We fabricated inverted nano-pyramids using standard scalable microfabrication techniques based on interference lithography (IL)25 and wet Si etching26. Figure 1(a) shows an optical image of the typical sample. The exposed area is limited by the exposure area of the IL tool to approximately 25mm × 25mm. It should be noted that IL can be applied to standard 156mm x 156mm wafers.27 Typical scanning electron microscope (SEM) images of the resulting structures are illustrated in Figs. 1(b) and (c).

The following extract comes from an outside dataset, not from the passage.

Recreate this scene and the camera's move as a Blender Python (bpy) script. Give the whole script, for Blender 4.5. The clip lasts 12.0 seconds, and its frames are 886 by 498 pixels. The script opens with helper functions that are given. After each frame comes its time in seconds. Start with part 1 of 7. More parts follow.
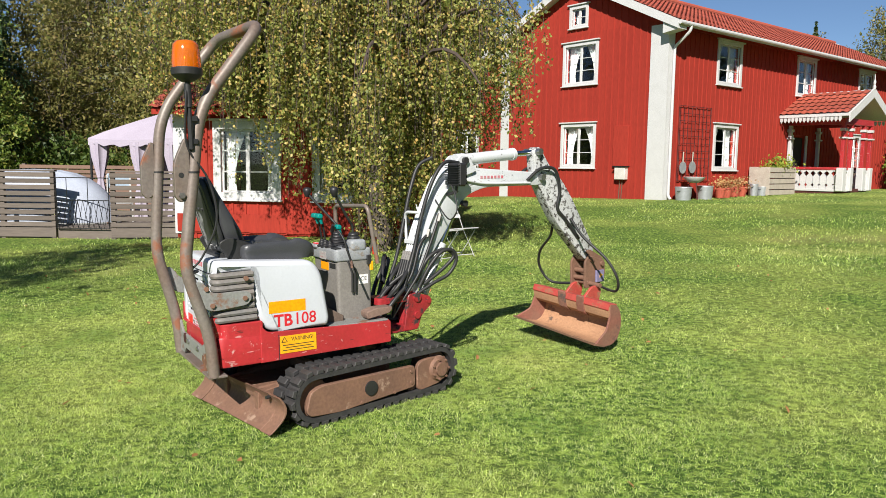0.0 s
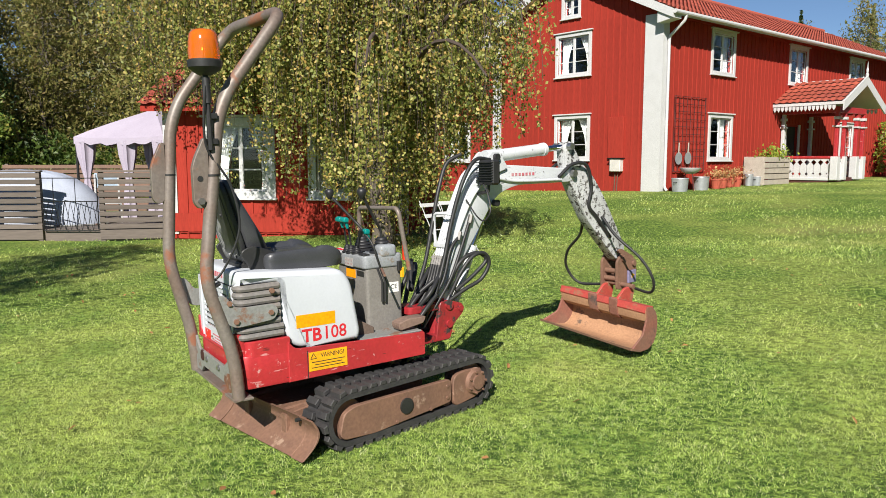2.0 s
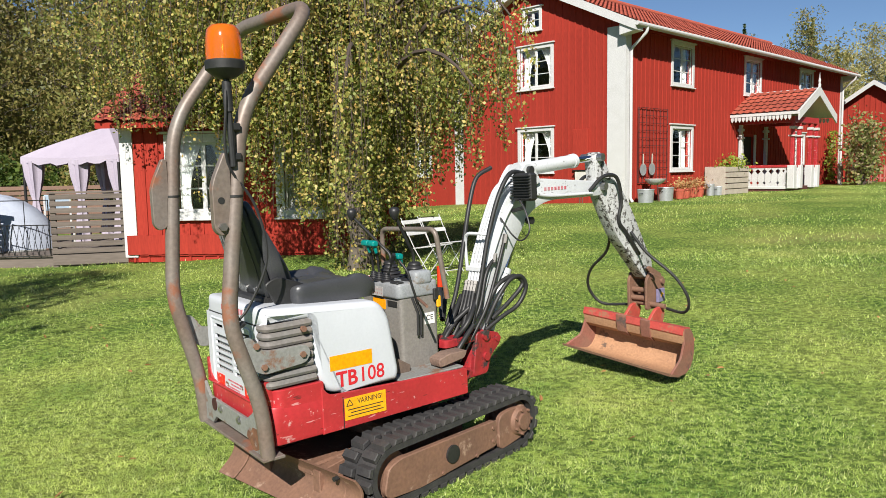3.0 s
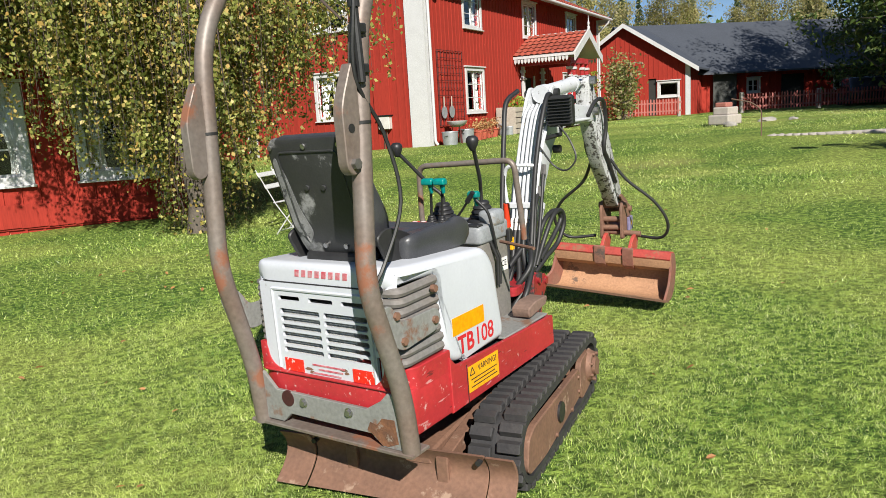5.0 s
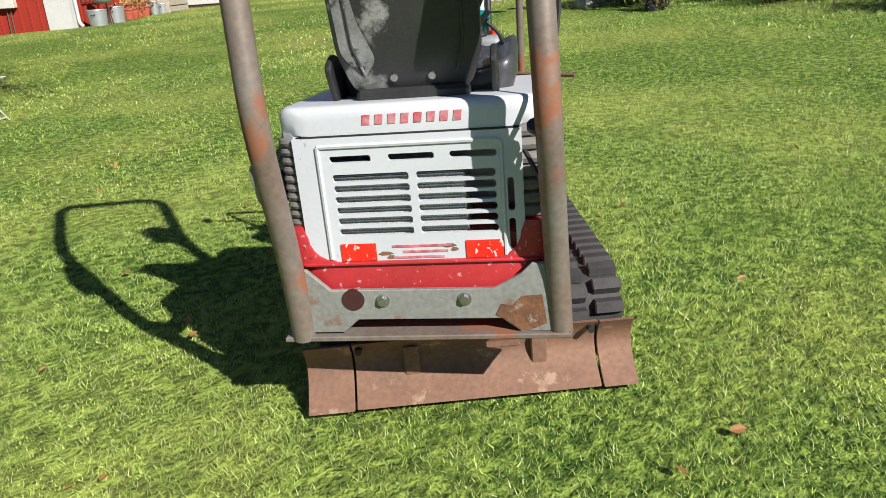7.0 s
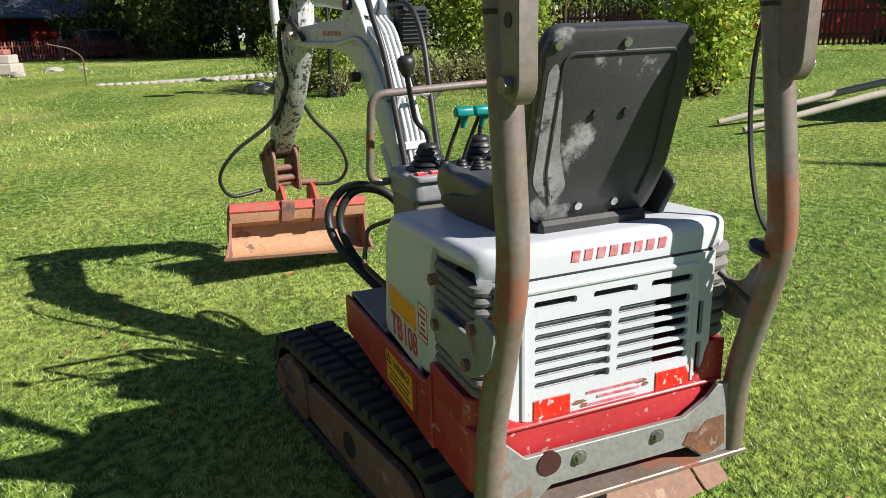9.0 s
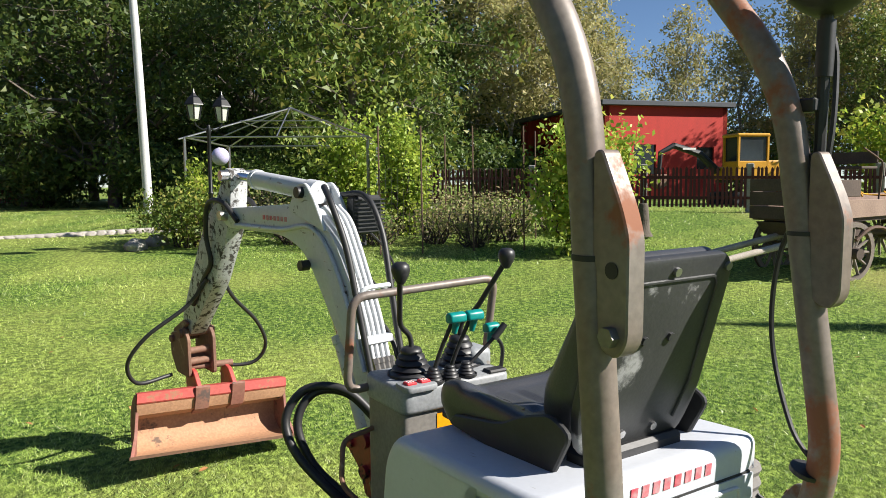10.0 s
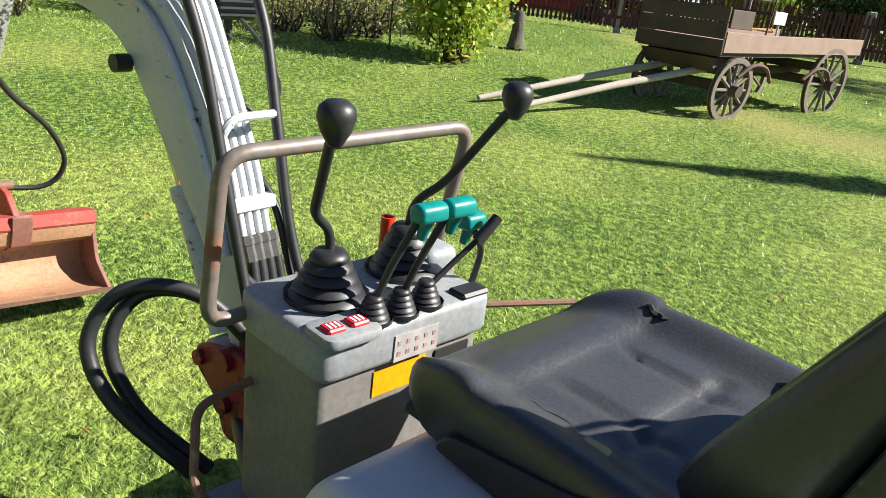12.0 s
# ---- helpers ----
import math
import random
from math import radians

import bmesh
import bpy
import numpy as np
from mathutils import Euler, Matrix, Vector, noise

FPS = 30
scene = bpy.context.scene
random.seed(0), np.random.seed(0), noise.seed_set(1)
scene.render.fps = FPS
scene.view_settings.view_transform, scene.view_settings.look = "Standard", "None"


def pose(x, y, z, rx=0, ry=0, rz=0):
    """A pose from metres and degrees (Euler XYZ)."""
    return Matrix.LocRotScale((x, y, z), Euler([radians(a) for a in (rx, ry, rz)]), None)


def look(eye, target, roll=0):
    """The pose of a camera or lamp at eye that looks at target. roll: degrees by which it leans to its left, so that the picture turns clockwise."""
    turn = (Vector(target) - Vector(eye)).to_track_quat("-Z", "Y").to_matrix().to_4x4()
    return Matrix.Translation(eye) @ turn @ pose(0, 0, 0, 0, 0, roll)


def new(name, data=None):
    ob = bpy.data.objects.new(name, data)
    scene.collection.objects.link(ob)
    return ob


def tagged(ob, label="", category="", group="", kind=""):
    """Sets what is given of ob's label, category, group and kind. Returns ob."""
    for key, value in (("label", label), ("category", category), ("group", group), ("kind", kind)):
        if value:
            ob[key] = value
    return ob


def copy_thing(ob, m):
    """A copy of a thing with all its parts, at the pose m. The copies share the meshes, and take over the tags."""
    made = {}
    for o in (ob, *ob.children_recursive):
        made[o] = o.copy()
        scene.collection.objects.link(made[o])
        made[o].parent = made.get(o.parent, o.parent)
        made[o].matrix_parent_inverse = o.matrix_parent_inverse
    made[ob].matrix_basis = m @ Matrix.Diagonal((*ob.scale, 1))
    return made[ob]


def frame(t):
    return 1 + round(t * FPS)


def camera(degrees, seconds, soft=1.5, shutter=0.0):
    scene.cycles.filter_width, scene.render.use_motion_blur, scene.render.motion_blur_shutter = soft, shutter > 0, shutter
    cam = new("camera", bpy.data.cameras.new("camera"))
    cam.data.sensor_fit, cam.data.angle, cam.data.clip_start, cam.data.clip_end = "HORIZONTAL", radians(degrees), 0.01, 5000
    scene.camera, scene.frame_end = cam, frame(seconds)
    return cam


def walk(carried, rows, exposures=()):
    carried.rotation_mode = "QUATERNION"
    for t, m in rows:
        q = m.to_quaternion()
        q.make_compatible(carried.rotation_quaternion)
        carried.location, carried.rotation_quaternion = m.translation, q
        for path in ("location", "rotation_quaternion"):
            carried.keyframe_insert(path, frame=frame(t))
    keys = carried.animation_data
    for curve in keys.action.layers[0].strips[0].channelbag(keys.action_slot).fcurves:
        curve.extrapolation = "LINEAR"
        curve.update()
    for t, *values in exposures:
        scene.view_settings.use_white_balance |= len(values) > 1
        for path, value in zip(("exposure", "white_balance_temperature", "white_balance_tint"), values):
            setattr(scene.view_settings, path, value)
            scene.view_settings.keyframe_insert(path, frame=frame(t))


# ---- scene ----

Figure 1(b) illustrates the top-view of inverted nano-pyramids with a periodicity of 700nm and a mean separation of 100nm between the pyramids produced after etching in a potassium hydroxide (KOH) solution. Figure 1(c) illustrates the cross sectional SEM of the resulting structure with the insets clearly showing the interfaces of the SiNx, Si, SiO2 and Ag layers. The sample illustrated here employed a 90nm thick SiNx, 10μm thick Si, 1μm thick SiO2, and 200nm thick Ag as antireflection coating, active absorbing medium, surface passivation and back-reflector, respectively. Because of the anisotropic etching of c-Si in the KOH solution, inverted nano-pyramids are formed at an angle of 54.7 degrees to the wafer surface, which is responsible for the factor of 1.7 increase in surface area.
Fig1
Inverted Nano-Pyramid fabrication. The fabrication process flow is as follows; First, a commercial silicon-on-insulator (SOI) wafer was acquired with the desired Si and SiO2 thicknesses. Then an array of holes was patterned in negative photoresist on the surface of the Si thin film using interference lithography (IL). Subsequent wet etching in an aqueous potassium hydroxide (KOH) solution was used to produce the inverted pyramids on the surface of the Si thin film and etch the backside of the Si handle wafer. KOH wet chemistry was chosen because it etches c-Si anisotropically yielding a self-aligned pyramid structure. Finally a SiNx anti-reflection coating was deposited on top of the inverted pyramids with plasma enhanced vapor deposition (PECVD) and a silver layer was deposited by evaporation on the backside of the SiO2 to simulate the Ag back contact of the photovoltaic module.